Profondément ancrés dans l’héritage de leur patrie, ils chantent exclusivement en turc, alternant tantôt growls caverneux, tantôt voix claire et chaude, tantôt chants de gorge distinctifs des peuples nomades d’Asie centrale (ce qui renforce d’ailleurs d’autant plus le sentiment d’authenticité émanant de leur musique, de même que les liens pouvant les relier à d’autres groupes de ces régions, comme nous le verrons plus tard).
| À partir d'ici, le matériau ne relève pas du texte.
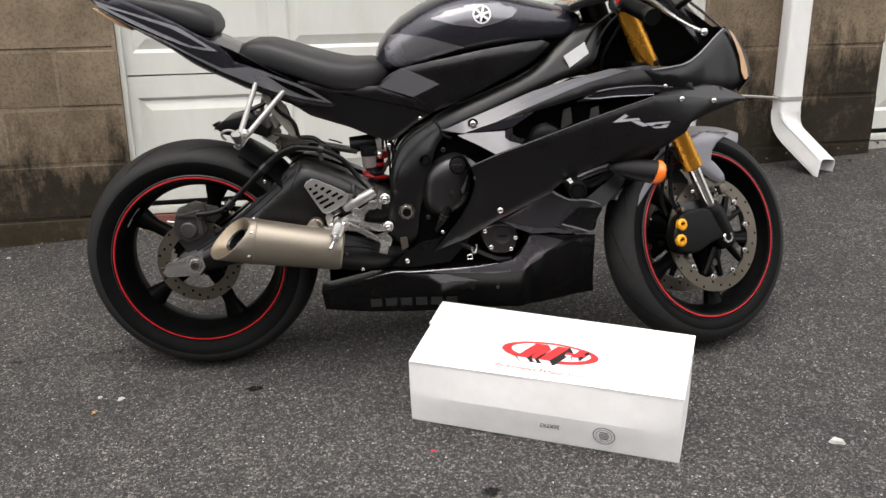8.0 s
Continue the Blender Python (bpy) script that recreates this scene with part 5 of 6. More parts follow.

Les riffs de guitares, quant à eux, et bien que d’apparence relativement simples, sont très solides, mais ne constituent pas à mon sens le principal attrait de leur musique; en effet, ces dernières servent en fait principalement à soutenir et renforcer les mélodies jouées par les instruments ethniques, en leur donnant toute l’amplitude et la puissance nécessaire pour se développer.
À titre de comparaison, le folk metal joué par Yaşru (en particulier dans leurs premiers albums) peut être rapproché du son mongol de groupes extrême-orientaux comme Ego Fall, Tengger Cavalry ou The Hu, avec cependant une vibe légèrement moins agressive. Une dynamique plus mordante et épique, ainsi que les inclusions d’éléments ambients et quasi chamanique, donnent à Kar Prensesi, leur production la plus récente (2021), certaines réminiscences nous rappelant le black folk à l’ukrainienne de Kroda et Nokturnal Mortum. Enfin, par d’autres aspects (notamment l’apport des mélodies orientales et l’emploi d’instruments locaux), pourrait nous être évoqué un certain Orphaned Land, certes ici plus rugueux, mais tout aussi convainquant.
En somme, si vous souhaitez découvrir un pan plus méconnu de l’histoire turque ou tout simplement avoir un autre aperçu du folk metal au travers d’une petite scène locale originale, laissez-vous emporter par les récits de Yaşru ! Un voyage culturel et historique véritablement immersif et original vous attend, au sein d’un environnement musical qui nous est encore relativement inconnu dans nos régions.